In der diesjährigen Schillerrede im Schiller-Nationalmuseum in Marbach am Neckar hat die französisch-israelische Soziologin Eva Illouz Parallelen zwischen Shakespeares Bühnenstück »König Lear« und US-Präsident Donald Trump gezogen. Besondere Gefahren sieht sie in der Selbstbeweihräucherung und in der Gleichgültigkeit der Wahrheit gegenüber.
»König Lear« zeige eine Nähe zwischen solcher Selbstbeweihräucherung, Gleichgültigkeit gegenüber der Wahrheit und moralischem Chaos, sagte Illouz am Sonntag laut Manuskript in ihrer auf Englisch gehaltenen Rede. Darin sei es ein sehr modernes Stück.
Mit Aufrichtigkeit und Fairness befassen
Parallelen zog Illouz zu US-Präsident Donald Trump: Die amerikanische Politik werde nicht einmal von einer Missachtung der Wahrheit, sondern von einer Gleichgültigkeit gegenüber der Wahrheit dominiert, erklärte sie. Damit einher gehe eine Missachtung der Rechtsstaatlichkeit.
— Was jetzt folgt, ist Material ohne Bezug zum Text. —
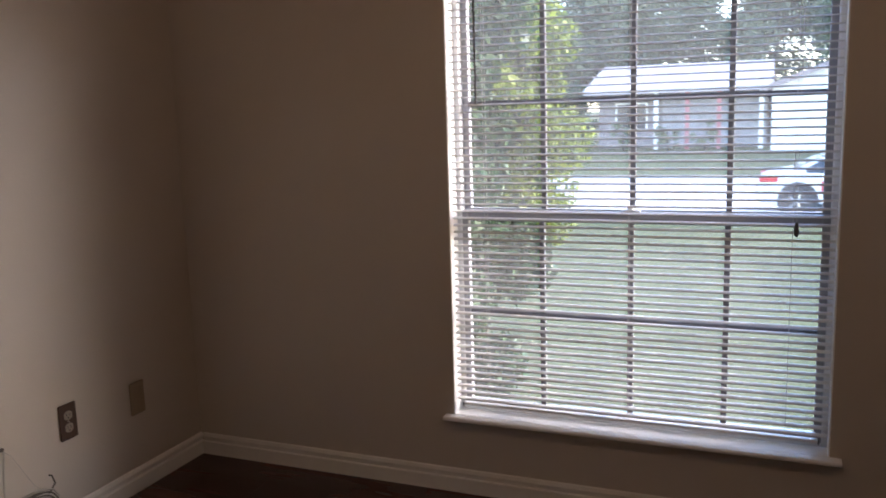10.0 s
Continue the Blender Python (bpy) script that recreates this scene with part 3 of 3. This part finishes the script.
for (x, y, ze), material, shape in (((FX - 0.004, FYY - 0.104, 1.863), TASSEL, "a"), ((FX + 0.084, FYY, 1.886), COPPER, "b")):
    dx, dy = (0.046, 0) if shape == "b" else (0, -0.046)
    chain = part("pull_chain", tube(bmesh.new(), [(FX + dx, FYY + dy, H - 0.215), (x, y, H - 0.245), (x, y, 2.05), (x, y, ze + 0.02)], 0.0012, 5), DARKMETAL if shape == "a" else BRASS, fan)
    prof = [(0.003, 0.022), (0.011, 0.017), (0.012, 0.008), (0.004, 0.000), (0.003, -0.006), (0.001, -0.008)] if shape == "a" else [(0.002, 0.03), (0.007, 0.024), (0.009, 0.008), (0.006, -0.006), (0.002, -0.010)]
    part("pull", lathe(bmesh.new(), prof, (x, y, ze), 14), material, chain, smooth=True)

# ---- hallway lamp, out of view behind the start ----
hl = thing("hall_ceiling_lamp", (4.1, -3.50, H), "round flush hallway ceiling lamp with glowing glass", "ceiling lamp")
part("rim", lathe(bmesh.new(), [(0.15, H), (0.155, H - 0.02), (0.145, H - 0.025)], (4.1, -3.50, 0), 32), NICKEL, hl, smooth=True)
part("shade", lathe(bmesh.new(), [(0.143, H - 0.024), (0.13, H - 0.055), (0.09, H - 0.08), (0.03, H - 0.09)], (4.1, -3.50, 0), 32), HALLGLASS, hl, smooth=True)

# ---- outdoors ----
LAWN = mat("lawn_grass", (0.066, 0.076, 0.027), 0.9, var=0.25, scale=1.5, bump=0.8, bump_scale=40, spec=0.2)
CONC = mat("pale_concrete", (0.50, 0.48, 0.45), 0.85, var=0.1, scale=1.0, bump=0.3, bump_scale=60)
SIDING = mat("white_siding", (0.94, 0.89, 0.80), 0.6, var=0.03, scale=2)
SHINGLE = mat("roof_shingle", (0.30, 0.24, 0.22), 0.9, var=0.2, scale=4, bump=0.4)
PALEROOF = mat("pale_shingle", (0.46, 0.40, 0.38), 0.9, var=0.12, scale=4, bump=0.4)
# wall colour carries the shade that the deep eaves would cast
EAVE_SHADE = mat("eave_shade_wall", (0.22, 0.19, 0.18), 0.85, var=0.2, scale=5)
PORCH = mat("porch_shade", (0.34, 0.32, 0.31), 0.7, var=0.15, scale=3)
ACGREY = mat("grey_sheet_metal", (0.30, 0.30, 0.31), 0.5, var=0.1, scale=3)
PINKPAINT = mat("vent_paint", (0.42, 0.16, 0.15), 0.6)
DARKWIN = mat("dark_window", (0.04, 0.045, 0.05), 0.1, bump=0)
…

Was König Lear hätte helfen können, und heute nötig sei, sei der Zweifel: »Hätte König Lear Zweifel gehegt, wäre er aus der Echokammer seiner eigenen und der Schmeicheleien anderer herausgetreten«, sagte Illouz. Er hätte sich »mit Aufrichtigkeit, Wahrheit und Fairness befasst, hätte die Katastrophe abgewendet«.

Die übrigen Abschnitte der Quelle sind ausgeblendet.